Material for this task

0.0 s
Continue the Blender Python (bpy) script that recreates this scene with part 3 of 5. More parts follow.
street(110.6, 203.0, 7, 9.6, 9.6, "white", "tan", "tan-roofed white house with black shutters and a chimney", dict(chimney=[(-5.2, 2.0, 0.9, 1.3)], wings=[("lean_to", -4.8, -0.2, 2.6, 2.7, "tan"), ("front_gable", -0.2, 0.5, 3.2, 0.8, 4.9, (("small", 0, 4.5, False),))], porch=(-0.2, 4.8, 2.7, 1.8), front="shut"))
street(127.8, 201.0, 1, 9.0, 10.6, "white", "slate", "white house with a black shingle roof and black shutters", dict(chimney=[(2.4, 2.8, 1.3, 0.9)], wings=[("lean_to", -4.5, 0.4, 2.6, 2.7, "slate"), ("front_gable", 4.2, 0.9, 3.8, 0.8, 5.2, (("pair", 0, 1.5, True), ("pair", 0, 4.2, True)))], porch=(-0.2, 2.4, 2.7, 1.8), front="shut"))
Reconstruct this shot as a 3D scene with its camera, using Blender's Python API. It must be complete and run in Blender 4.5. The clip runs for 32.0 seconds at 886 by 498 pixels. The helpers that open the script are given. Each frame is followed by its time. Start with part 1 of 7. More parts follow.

Stated task
Return each line of the records above exactly as it reads.

Final result
0.0 s
Continue the Blender Python (bpy) script that recreates this scene with part 3 of 5. More parts follow.
street(110.6, 203.0, 7, 9.6, 9.6, "white", "tan", "tan-roofed white house with black shutters and a chimney", dict(chimney=[(-5.2, 2.0, 0.9, 1.3)], wings=[("lean_to", -4.8, -0.2, 2.6, 2.7, "tan"), ("front_gable", -0.2, 0.5, 3.2, 0.8, 4.9, (("small", 0, 4.5, False),))], porch=(-0.2, 4.8, 2.7, 1.8), front="shut"))
street(127.8, 201.0, 1, 9.0, 10.6, "white", "slate", "white house with a black shingle roof and black shutters", dict(chimney=[(2.4, 2.8, 1.3, 0.9)], wings=[("lean_to", -4.5, 0.4, 2.6, 2.7, "slate"), ("front_gable", 4.2, 0.9, 3.8, 0.8, 5.2, (("pair", 0, 1.5, True), ("pair", 0, 4.2, True)))], porch=(-0.2, 2.4, 2.7, 1.8), front="shut"))
Reconstruct this shot as a 3D scene with its camera, using Blender's Python API. It must be complete and run in Blender 4.5. The clip runs for 32.0 seconds at 886 by 498 pixels. The helpers that open the script are given. Each frame is followed by its time. Start with part 1 of 7. More parts follow.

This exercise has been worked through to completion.